The crux of the argument is that, while trends can build up over time that make an empire susceptible to collapse, the collapse itself is virtually always sudden, swift and decisive. Therefore, the long-standing trends that contributed to the collapse event in question cannot be usefully thought of as being factors of causation in the collapse; they are, in fact, common features in a complex system – which an empire will successfully encounter, navigate and expurgate plenty of over the course of a multi-century lifespan, potentially indefinitely. Thus, long-term trends of weakness that, in retrospect, appear to have presaged a collapse are in fact not signifiers of a structural weakness in systemic power nor proof that empire decline is cyclical or inevitable.

These seems to fly in the face of established reason and observed experience, but Ferguson shows that destabilising trends are only really noticeable when they successfully destabilise. Even then, their effects can be over-interpreted. Gibbon’s The Decline and Fall of the Roman Empire describes takes a long view, ascribing said fall to factors ranging from the personality disorders of individual rulers to the rise of monotheism. Certainly, one factor that he highlights did play a significant role: the trend towards civil war, following the death of Marcus Aurelius in 180AD, never really went away. But to say that Rome’s decline stuttered along for 200 hears seems to misunderstand the nature of complex human society. By the time Rome got to the 4th Century it was no more collapsed than it had been in 180; it was simply changed, as a complex adaptive system should, from a normally functioning society dealing with one set of circumstances to a normally functioning society with another. Political intrigue, barbarian migration and Sassanid ambition were features of the times, but even at this stage the collapse of Rome was not a fait accompli.

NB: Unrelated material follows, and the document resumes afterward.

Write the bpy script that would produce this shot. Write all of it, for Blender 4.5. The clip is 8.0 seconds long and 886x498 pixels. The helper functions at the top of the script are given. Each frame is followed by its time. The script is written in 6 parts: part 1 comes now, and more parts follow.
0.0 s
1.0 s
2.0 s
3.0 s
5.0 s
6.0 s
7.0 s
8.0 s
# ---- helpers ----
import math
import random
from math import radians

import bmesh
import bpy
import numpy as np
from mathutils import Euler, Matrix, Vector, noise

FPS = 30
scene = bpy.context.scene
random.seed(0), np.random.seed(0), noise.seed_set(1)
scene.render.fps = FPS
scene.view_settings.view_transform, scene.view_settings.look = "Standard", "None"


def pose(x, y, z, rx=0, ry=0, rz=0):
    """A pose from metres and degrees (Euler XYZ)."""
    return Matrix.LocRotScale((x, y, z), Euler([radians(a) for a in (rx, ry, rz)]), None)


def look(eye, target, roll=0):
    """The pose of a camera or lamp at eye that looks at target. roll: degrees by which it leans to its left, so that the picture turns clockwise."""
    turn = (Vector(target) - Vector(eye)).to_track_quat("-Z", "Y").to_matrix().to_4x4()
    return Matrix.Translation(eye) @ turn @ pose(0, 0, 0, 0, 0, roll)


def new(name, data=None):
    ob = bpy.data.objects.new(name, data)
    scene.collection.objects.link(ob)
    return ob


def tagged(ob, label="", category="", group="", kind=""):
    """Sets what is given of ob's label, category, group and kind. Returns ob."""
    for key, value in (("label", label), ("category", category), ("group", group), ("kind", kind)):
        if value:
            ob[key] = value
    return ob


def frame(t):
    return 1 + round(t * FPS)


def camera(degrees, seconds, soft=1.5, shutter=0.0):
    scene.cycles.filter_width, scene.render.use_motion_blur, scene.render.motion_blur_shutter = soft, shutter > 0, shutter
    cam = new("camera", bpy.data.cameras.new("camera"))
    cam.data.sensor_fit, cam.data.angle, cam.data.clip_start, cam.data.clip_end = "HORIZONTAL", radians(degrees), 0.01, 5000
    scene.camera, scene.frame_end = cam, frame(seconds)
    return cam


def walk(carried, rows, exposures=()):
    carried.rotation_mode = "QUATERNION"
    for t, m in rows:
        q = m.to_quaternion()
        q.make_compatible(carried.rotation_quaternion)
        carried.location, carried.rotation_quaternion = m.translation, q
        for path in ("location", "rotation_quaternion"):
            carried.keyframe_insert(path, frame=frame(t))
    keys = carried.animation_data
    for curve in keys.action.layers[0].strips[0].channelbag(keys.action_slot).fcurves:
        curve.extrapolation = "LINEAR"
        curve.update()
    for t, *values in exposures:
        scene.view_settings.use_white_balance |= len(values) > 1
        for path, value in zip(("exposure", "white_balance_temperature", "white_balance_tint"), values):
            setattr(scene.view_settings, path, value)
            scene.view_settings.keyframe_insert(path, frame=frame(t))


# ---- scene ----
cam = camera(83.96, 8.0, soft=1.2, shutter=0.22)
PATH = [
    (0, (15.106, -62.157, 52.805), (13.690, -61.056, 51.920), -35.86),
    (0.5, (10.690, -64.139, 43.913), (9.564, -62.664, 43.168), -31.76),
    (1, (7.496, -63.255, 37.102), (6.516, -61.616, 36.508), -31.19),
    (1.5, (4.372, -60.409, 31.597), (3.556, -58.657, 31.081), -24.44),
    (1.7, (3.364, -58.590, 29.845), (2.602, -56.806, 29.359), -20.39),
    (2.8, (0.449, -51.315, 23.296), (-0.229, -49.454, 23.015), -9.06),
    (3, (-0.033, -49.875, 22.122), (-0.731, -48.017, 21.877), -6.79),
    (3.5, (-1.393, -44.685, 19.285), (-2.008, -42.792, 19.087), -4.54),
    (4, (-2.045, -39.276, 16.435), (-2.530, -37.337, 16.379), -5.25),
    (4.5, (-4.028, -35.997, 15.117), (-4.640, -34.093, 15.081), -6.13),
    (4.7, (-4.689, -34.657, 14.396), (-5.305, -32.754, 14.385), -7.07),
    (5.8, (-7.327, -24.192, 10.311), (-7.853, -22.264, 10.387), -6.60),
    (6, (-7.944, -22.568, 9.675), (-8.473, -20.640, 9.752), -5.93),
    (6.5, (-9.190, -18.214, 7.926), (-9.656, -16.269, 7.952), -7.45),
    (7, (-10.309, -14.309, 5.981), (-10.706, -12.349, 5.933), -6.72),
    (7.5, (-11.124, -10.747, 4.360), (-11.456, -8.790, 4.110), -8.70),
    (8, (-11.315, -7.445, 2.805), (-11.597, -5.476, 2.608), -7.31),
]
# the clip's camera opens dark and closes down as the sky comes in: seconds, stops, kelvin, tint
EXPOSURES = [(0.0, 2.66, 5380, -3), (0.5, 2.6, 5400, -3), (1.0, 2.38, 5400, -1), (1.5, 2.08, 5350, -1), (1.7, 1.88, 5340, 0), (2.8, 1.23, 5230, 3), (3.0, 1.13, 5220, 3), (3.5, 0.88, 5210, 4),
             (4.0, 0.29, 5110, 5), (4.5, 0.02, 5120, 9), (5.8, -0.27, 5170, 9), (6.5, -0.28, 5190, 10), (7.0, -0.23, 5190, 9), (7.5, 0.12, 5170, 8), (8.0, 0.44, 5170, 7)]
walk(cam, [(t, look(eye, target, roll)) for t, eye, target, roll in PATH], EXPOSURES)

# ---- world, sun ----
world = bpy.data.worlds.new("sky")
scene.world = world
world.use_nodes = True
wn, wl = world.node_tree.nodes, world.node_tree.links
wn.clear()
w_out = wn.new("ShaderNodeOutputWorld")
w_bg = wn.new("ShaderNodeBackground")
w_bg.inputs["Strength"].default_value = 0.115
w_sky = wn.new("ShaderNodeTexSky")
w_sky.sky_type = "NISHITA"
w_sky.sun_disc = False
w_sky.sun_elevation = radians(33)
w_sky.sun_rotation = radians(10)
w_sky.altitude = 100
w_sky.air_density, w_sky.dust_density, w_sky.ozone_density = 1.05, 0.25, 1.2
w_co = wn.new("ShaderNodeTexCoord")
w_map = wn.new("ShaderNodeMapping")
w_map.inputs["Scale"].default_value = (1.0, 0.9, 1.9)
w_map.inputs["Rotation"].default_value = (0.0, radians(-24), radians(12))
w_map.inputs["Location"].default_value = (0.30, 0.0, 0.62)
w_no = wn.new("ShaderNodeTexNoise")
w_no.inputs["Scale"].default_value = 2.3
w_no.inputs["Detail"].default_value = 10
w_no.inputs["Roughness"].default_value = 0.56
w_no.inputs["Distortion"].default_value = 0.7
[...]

The actual collapse of Rome can, according to Oxford historians Peter Heather and Bryan Ward-Perkins, be measured more or less exactly from 406, when Germanic invaders crossed the Rhine into Gaul and then Italy. Within 5 decades, the Western Roman Empire was dispossessed of most of its most valuable properties – including Carthage, Britain and most of Spain – and the population of Rome had collapsed by almost 75%.

This may seem like a slightly deterministic attitude. The drive to narrativise history compels us to question: can we really accept Sassanid expansion and civil war as simple influencers? Should we not also examine which Roman policies may have led to those trends achieving the prominence that they did? A fair question, as in its development Rome certainly provided space and encouragement for these trends to develop. The distinction is not to simply allow that “things happen”, however, but to differentiate between events that are the product of a complex system behaving normally (even if they produce outcomes that may appear to be desirable) and events that are the cause or product of a period of systemic collapse.

However fuzzy and ephemeral that distinction may appear, it’s important. States do not drift serenely from Arcadia to Apogee to Armageddon. The complex system that we call “Rome” encountered and subsumed many problematic factors in the course of its development – the threat posed by Hannibal of Carthage, or the transition from Republic to Empire. It survived those, but eventually succumbed to a sudden and catastrophic malfunction. From the perspective of learning from history, then, we can look to the civilisations of our own times – particularly the US – and think more broadly about the signs of impending collapse. There have been occasions when kingdoms have risen, dwindled, and then risen again; but final collapse tends towards the swift and definite.